Term of Award

Spring 1996

Degree Name

Doctor of Education in Educational Administration

Document Type and Release Option

Dissertation (open access)


Department of Leadership, Technology, and Human Development

Committee Chair

Michael Richardson

Committee Member 1

Michael Allen

Committee Member 2

Robert Stevens

Committee Member 3

Garth Petrie


This study provided an analytic description of the transition of one rural Georgia school as its staff sought to embrace the middle school concept. Development of such a description required that the researcher examine the school through the filter or sieve of change theory and in an holistic manner, using techniques appropriate to ethnohistorical, qualitative research. Specifically, the description spanned an eighteen-year, bounded period and used participant observation, individual and group interviews, and documentation to uncover the meaning participants in the school attached to the changes.

While Georgia provided an incentive grant to encourage eligible schools to move toward the middle school concept, the specific state criteria excluded some schools from qualification. Farpoint Middle School (masked) did not meet the grant's grade level requirements until years after its transition was made. Because the school was ineligible for the incentive grant, the school district never raised the possibility of looking at the middle school concept. Thus, the transition toward use of the middle school concept that occurred at Farpoint Middle School was neither mandated by the state nor influenced by the school district.

The focus of this study, therefore, was to understand why the transition occurred there and how it was accomplished. Accordingly, the researcher sought to determine the connection between the events, roles, and factors relevant to the school's changes from 1978 to 1996. In turn, these were compared to the related literature: national reform movement, middle school movement, organizational theory of schools, traditional roles of teachers and administrators, university influence upon public schools, participatory decision making, schools as learning organizations, change theory, and factors and roles leading to change. The latter included a detailed look at change theory from science and business perspectives--particularly the concepts of paradigm, paradigm shifts, and paradigm shifters.

The study determined that those inside and outside the school agreed that the change toward use of the middle school concept occurred from inside. Specifically, a small group of individual teachers connected with professors at the local university and influenced the principal to develop an interest in the middle school concept.
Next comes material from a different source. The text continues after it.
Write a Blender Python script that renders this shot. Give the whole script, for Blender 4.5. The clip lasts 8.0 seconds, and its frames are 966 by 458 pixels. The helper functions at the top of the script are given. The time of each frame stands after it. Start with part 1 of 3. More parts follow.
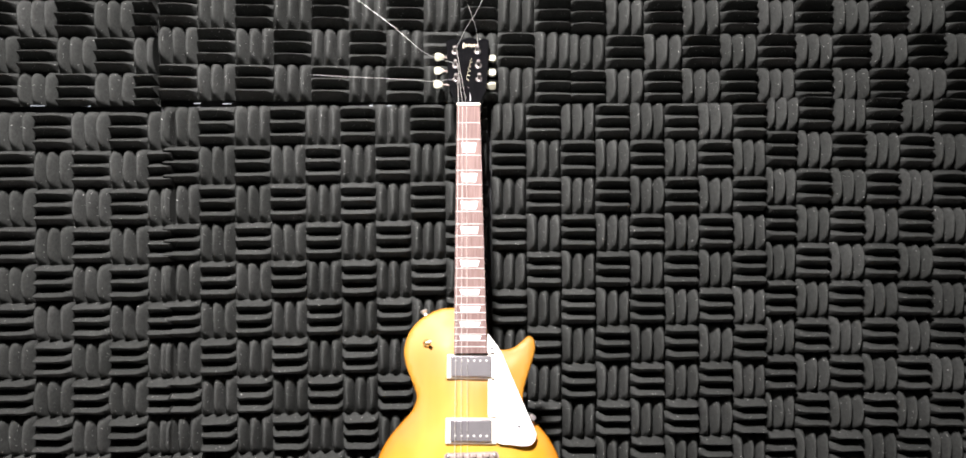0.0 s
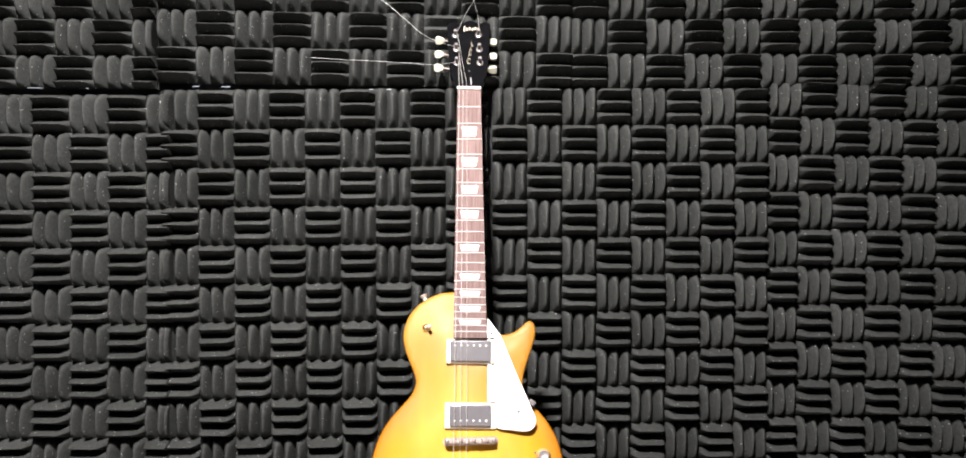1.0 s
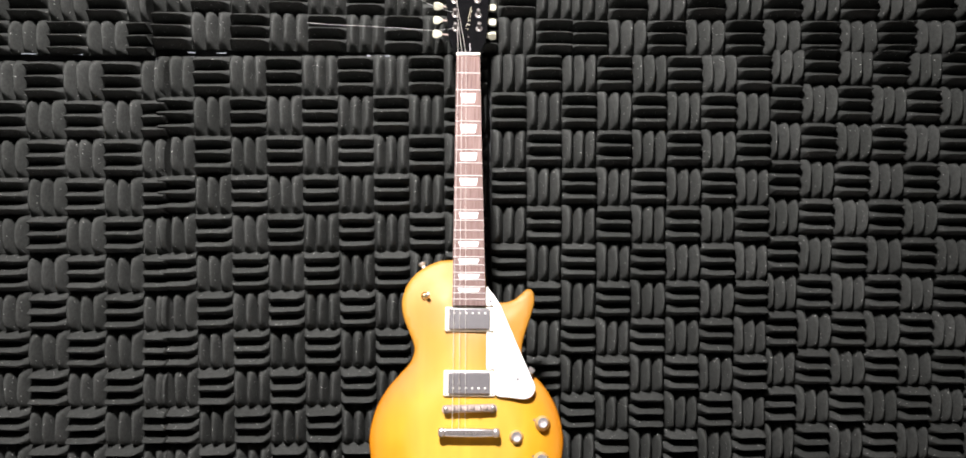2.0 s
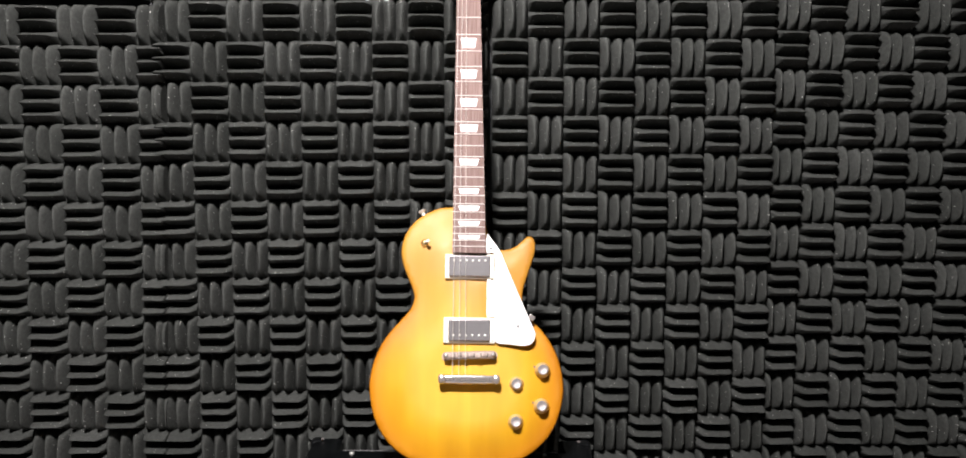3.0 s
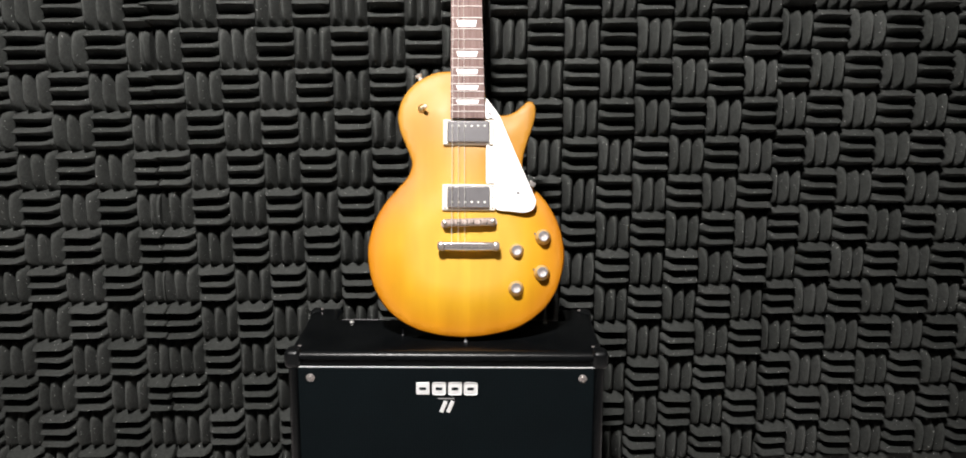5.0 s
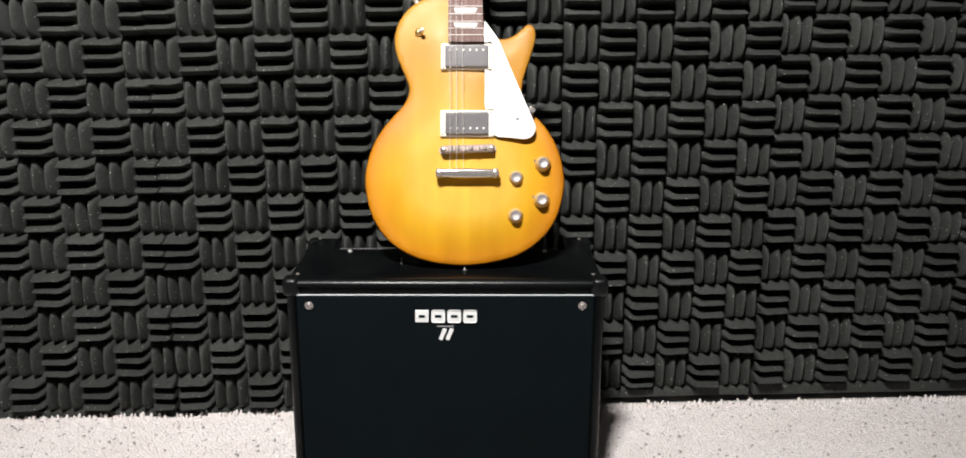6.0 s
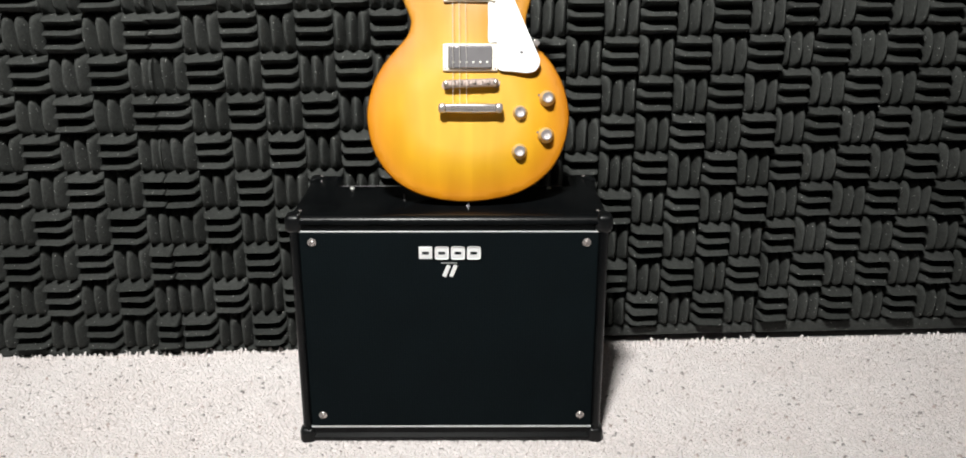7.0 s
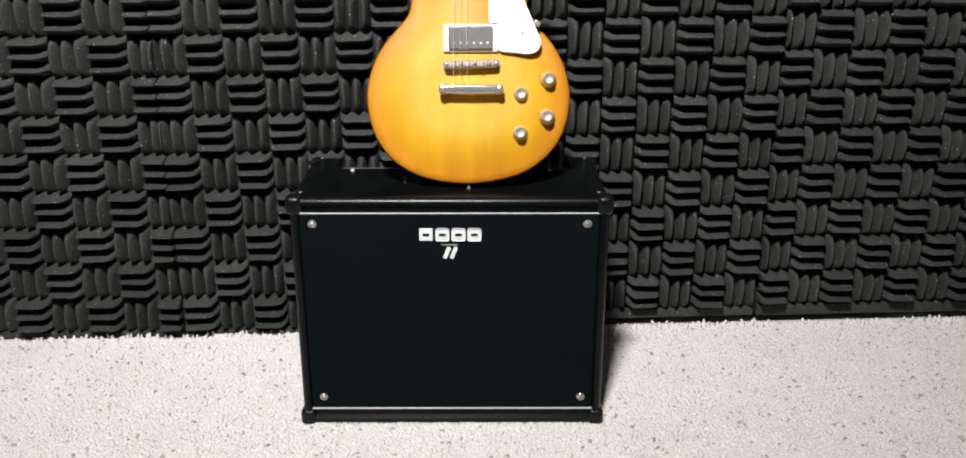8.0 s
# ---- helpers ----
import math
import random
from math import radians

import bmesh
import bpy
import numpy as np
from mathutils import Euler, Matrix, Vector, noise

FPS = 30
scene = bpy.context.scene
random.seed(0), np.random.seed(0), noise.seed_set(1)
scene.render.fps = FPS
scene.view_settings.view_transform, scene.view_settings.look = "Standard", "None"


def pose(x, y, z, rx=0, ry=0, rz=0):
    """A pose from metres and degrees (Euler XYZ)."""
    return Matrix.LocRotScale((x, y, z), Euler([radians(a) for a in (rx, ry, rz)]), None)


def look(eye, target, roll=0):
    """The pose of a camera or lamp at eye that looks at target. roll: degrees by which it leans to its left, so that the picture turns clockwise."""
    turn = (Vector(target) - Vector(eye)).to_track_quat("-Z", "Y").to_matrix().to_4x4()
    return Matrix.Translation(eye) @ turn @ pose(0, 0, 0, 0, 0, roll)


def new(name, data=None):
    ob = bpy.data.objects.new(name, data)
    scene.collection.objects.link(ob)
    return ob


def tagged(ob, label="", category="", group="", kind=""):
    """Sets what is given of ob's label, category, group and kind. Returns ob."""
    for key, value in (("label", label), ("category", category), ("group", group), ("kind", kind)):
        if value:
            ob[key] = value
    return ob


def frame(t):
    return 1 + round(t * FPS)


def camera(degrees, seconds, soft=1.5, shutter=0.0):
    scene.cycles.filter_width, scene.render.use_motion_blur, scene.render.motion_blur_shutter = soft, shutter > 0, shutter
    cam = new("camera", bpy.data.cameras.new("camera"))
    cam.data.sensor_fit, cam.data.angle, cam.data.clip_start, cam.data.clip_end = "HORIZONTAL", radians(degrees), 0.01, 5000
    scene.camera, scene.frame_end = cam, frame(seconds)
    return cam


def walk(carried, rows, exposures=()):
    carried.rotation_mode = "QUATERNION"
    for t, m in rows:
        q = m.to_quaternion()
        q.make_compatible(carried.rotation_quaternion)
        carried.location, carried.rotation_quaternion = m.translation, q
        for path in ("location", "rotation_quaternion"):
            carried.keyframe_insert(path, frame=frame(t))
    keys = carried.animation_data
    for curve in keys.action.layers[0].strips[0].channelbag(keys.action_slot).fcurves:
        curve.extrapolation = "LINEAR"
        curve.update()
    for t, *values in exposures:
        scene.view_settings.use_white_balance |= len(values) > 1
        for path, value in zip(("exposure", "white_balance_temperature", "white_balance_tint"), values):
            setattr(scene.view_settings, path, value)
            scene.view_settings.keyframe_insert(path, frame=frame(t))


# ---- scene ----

The principal, in turn, involved the rest of the staff and a collective decision was made to pursue the middle school concept for better meeting the needs of the school's students. Various external factors such as federal, regional, state, county, and university influences were found to directly or indirectly support the changes going on inside the school throughout the eighteen-year period.

The bulk of this transition took place over a five-year period from 1988 to 1993, called "The Middle Years." However, the ten years prior to 1988, "The Early and Between Years," were crucial to setting the stage to explain how the school was so receptive to such a shift. The three years after 1993, "The Later Years," were included to show the continued progress, despite the relocation of the school and the loss of both the original core group of teachers and the long-term principal.

No single body of research was found to explain the circumstances of change at Farpoint Middle School. Instead data analysis centered around the divergent analysis styles of theoretical application and synthesis, as explained by LeCompte and Preissle. Accordingly, pieces of research and analytic frames from various fields were used to offer a collection of conclusions. This study, in the end, offered an example of and reinforcement for the paradigm shift being made in educational change theory: organizations change from the inside, but their changes must be supported from the outside.